### What you will do
Will you output all of the data below exactly, omitting the images?

### Data block
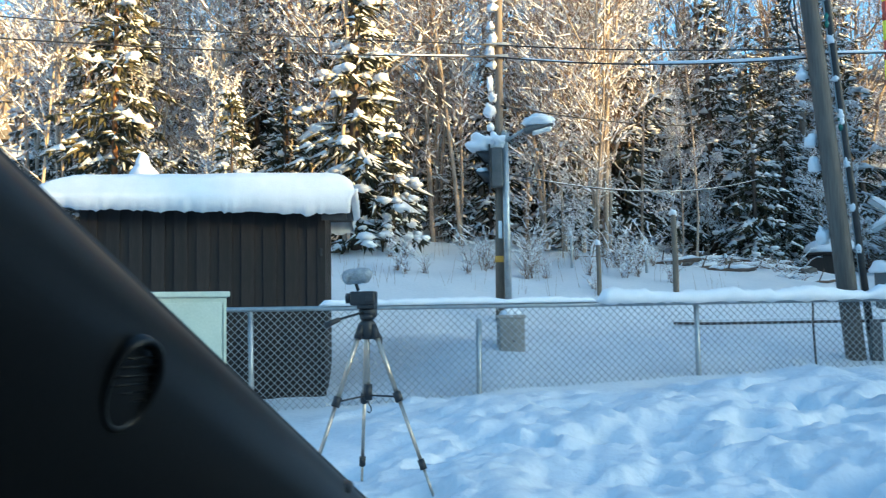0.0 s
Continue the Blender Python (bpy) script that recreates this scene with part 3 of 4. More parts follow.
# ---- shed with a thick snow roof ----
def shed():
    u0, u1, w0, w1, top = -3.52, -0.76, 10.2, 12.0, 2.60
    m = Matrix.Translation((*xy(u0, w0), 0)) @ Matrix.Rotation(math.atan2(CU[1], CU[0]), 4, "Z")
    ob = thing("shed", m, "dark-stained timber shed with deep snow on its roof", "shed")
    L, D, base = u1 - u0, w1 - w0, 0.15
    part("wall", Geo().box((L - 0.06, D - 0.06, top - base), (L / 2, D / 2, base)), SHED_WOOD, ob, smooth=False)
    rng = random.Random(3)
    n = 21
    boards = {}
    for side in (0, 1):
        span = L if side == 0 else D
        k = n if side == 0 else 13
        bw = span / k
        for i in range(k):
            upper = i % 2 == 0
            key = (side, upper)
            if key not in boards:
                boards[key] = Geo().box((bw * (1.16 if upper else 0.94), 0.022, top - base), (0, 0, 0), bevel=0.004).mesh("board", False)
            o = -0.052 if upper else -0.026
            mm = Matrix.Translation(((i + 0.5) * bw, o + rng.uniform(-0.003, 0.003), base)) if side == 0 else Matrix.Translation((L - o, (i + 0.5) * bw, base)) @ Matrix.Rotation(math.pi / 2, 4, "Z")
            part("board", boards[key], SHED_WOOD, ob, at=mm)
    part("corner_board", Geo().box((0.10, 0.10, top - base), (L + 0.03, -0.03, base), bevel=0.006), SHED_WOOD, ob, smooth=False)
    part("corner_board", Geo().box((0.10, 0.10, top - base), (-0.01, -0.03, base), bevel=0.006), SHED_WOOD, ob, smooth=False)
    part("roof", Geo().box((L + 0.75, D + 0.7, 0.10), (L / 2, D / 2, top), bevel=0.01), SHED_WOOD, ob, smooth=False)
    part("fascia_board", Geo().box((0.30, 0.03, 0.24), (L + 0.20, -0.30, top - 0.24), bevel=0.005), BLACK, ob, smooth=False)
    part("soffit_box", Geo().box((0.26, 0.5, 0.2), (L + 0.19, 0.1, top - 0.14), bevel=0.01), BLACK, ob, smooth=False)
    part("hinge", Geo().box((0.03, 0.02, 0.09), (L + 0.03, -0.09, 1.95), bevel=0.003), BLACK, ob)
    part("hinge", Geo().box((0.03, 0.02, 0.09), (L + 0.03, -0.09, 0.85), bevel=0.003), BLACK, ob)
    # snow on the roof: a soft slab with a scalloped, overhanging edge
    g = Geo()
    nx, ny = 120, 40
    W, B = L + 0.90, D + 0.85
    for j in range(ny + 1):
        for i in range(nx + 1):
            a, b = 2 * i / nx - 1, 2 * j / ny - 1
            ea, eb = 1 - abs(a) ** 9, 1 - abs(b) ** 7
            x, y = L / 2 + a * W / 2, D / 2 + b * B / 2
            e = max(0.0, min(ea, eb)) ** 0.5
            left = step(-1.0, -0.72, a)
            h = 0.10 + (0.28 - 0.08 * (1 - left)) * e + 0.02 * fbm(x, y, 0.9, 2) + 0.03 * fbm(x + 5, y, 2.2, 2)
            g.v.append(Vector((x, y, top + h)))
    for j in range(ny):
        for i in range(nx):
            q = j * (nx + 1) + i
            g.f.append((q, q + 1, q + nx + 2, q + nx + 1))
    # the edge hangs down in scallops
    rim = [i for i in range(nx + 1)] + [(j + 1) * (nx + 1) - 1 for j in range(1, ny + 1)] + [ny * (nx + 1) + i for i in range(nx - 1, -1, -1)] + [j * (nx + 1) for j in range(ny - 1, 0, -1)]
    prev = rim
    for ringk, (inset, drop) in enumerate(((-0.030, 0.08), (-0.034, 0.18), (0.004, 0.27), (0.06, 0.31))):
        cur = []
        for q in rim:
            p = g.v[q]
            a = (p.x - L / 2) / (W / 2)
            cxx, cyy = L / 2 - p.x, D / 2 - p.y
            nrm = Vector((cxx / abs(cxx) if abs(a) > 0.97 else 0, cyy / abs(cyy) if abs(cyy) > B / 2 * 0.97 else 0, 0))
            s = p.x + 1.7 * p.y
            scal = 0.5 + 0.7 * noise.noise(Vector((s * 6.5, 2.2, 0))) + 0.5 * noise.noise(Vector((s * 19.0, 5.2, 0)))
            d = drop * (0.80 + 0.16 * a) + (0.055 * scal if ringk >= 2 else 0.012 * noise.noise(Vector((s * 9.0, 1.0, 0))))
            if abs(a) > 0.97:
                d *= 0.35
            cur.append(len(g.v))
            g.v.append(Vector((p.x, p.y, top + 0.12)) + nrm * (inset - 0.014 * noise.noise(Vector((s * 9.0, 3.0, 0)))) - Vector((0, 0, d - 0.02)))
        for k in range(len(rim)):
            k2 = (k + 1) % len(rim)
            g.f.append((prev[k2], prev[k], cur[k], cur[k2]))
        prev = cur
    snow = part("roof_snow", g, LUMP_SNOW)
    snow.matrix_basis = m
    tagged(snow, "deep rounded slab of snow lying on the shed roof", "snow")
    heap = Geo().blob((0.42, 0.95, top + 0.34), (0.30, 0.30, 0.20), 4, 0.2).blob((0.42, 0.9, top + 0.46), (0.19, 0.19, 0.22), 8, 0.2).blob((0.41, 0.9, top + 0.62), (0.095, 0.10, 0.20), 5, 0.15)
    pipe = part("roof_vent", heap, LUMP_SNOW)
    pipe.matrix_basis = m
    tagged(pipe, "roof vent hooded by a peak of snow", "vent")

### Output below
0.0 s
Continue the Blender Python (bpy) script that recreates this scene with part 3 of 4. More parts follow.
# ---- shed with a thick snow roof ----
def shed():
    u0, u1, w0, w1, top = -3.52, -0.76, 10.2, 12.0, 2.60
    m = Matrix.Translation((*xy(u0, w0), 0)) @ Matrix.Rotation(math.atan2(CU[1], CU[0]), 4, "Z")
    ob = thing("shed", m, "dark-stained timber shed with deep snow on its roof", "shed")
    L, D, base = u1 - u0, w1 - w0, 0.15
    part("wall", Geo().box((L - 0.06, D - 0.06, top - base), (L / 2, D / 2, base)), SHED_WOOD, ob, smooth=False)
    rng = random.Random(3)
    n = 21
    boards = {}
    for side in (0, 1):
        span = L if side == 0 else D
        k = n if side == 0 else 13
        bw = span / k
        for i in range(k):
            upper = i % 2 == 0
            key = (side, upper)
            if key not in boards:
                boards[key] = Geo().box((bw * (1.16 if upper else 0.94), 0.022, top - base), (0, 0, 0), bevel=0.004).mesh("board", False)
            o = -0.052 if upper else -0.026
            mm = Matrix.Translation(((i + 0.5) * bw, o + rng.uniform(-0.003, 0.003), base)) if side == 0 else Matrix.Translation((L - o, (i + 0.5) * bw, base)) @ Matrix.Rotation(math.pi / 2, 4, "Z")
            part("board", boards[key], SHED_WOOD, ob, at=mm)
    part("corner_board", Geo().box((0.10, 0.10, top - base), (L + 0.03, -0.03, base), bevel=0.006), SHED_WOOD, ob, smooth=False)
    part("corner_board", Geo().box((0.10, 0.10, top - base), (-0.01, -0.03, base), bevel=0.006), SHED_WOOD, ob, smooth=False)
    part("roof", Geo().box((L + 0.75, D + 0.7, 0.10), (L / 2, D / 2, top), bevel=0.01), SHED_WOOD, ob, smooth=False)
    part("fascia_board", Geo().box((0.30, 0.03, 0.24), (L + 0.20, -0.30, top - 0.24), bevel=0.005), BLACK, ob, smooth=False)
    part("soffit_box", Geo().box((0.26, 0.5, 0.2), (L + 0.19, 0.1, top - 0.14), bevel=0.01), BLACK, ob, smooth=False)
    part("hinge", Geo().box((0.03, 0.02, 0.09), (L + 0.03, -0.09, 1.95), bevel=0.003), BLACK, ob)
    part("hinge", Geo().box((0.03, 0.02, 0.09), (L + 0.03, -0.09, 0.85), bevel=0.003), BLACK, ob)
    # snow on the roof: a soft slab with a scalloped, overhanging edge
    g = Geo()
    nx, ny = 120, 40
    W, B = L + 0.90, D + 0.85
    for j in range(ny + 1):
        for i in range(nx + 1):
            a, b = 2 * i / nx - 1, 2 * j / ny - 1
            ea, eb = 1 - abs(a) ** 9, 1 - abs(b) ** 7
            x, y = L / 2 + a * W / 2, D / 2 + b * B / 2
            e = max(0.0, min(ea, eb)) ** 0.5
            left = step(-1.0, -0.72, a)
            h = 0.10 + (0.28 - 0.08 * (1 - left)) * e + 0.02 * fbm(x, y, 0.9, 2) + 0.03 * fbm(x + 5, y, 2.2, 2)
            g.v.append(Vector((x, y, top + h)))
    for j in range(ny):
        for i in range(nx):
            q = j * (nx + 1) + i
            g.f.append((q, q + 1, q + nx + 2, q + nx + 1))
    # the edge hangs down in scallops
    rim = [i for i in range(nx + 1)] + [(j + 1) * (nx + 1) - 1 for j in range(1, ny + 1)] + [ny * (nx + 1) + i for i in range(nx - 1, -1, -1)] + [j * (nx + 1) for j in range(ny - 1, 0, -1)]
    prev = rim
    for ringk, (inset, drop) in enumerate(((-0.030, 0.08), (-0.034, 0.18), (0.004, 0.27), (0.06, 0.31))):
        cur = []
        for q in rim:
            p = g.v[q]
            a = (p.x - L / 2) / (W / 2)
            cxx, cyy = L / 2 - p.x, D / 2 - p.y
            nrm = Vector((cxx / abs(cxx) if abs(a) > 0.97 else 0, cyy / abs(cyy) if abs(cyy) > B / 2 * 0.97 else 0, 0))
            s = p.x + 1.7 * p.y
            scal = 0.5 + 0.7 * noise.noise(Vector((s * 6.5, 2.2, 0))) + 0.5 * noise.noise(Vector((s * 19.0, 5.2, 0)))
            d = drop * (0.80 + 0.16 * a) + (0.055 * scal if ringk >= 2 else 0.012 * noise.noise(Vector((s * 9.0, 1.0, 0))))
            if abs(a) > 0.97:
                d *= 0.35
            cur.append(len(g.v))
            g.v.append(Vector((p.x, p.y, top + 0.12)) + nrm * (inset - 0.014 * noise.noise(Vector((s * 9.0, 3.0, 0)))) - Vector((0, 0, d - 0.02)))
        for k in range(len(rim)):
            k2 = (k + 1) % len(rim)
            g.f.append((prev[k2], prev[k], cur[k], cur[k2]))
        prev = cur
    snow = part("roof_snow", g, LUMP_SNOW)
    snow.matrix_basis = m
    tagged(snow, "deep rounded slab of snow lying on the shed roof", "snow")
    heap = Geo().blob((0.42, 0.95, top + 0.34), (0.30, 0.30, 0.20), 4, 0.2).blob((0.42, 0.9, top + 0.46), (0.19, 0.19, 0.22), 8, 0.2).blob((0.41, 0.9, top + 0.62), (0.095, 0.10, 0.20), 5, 0.15)
    pipe = part("roof_vent", heap, LUMP_SNOW)
    pipe.matrix_basis = m
    tagged(pipe, "roof vent hooded by a peak of snow", "vent")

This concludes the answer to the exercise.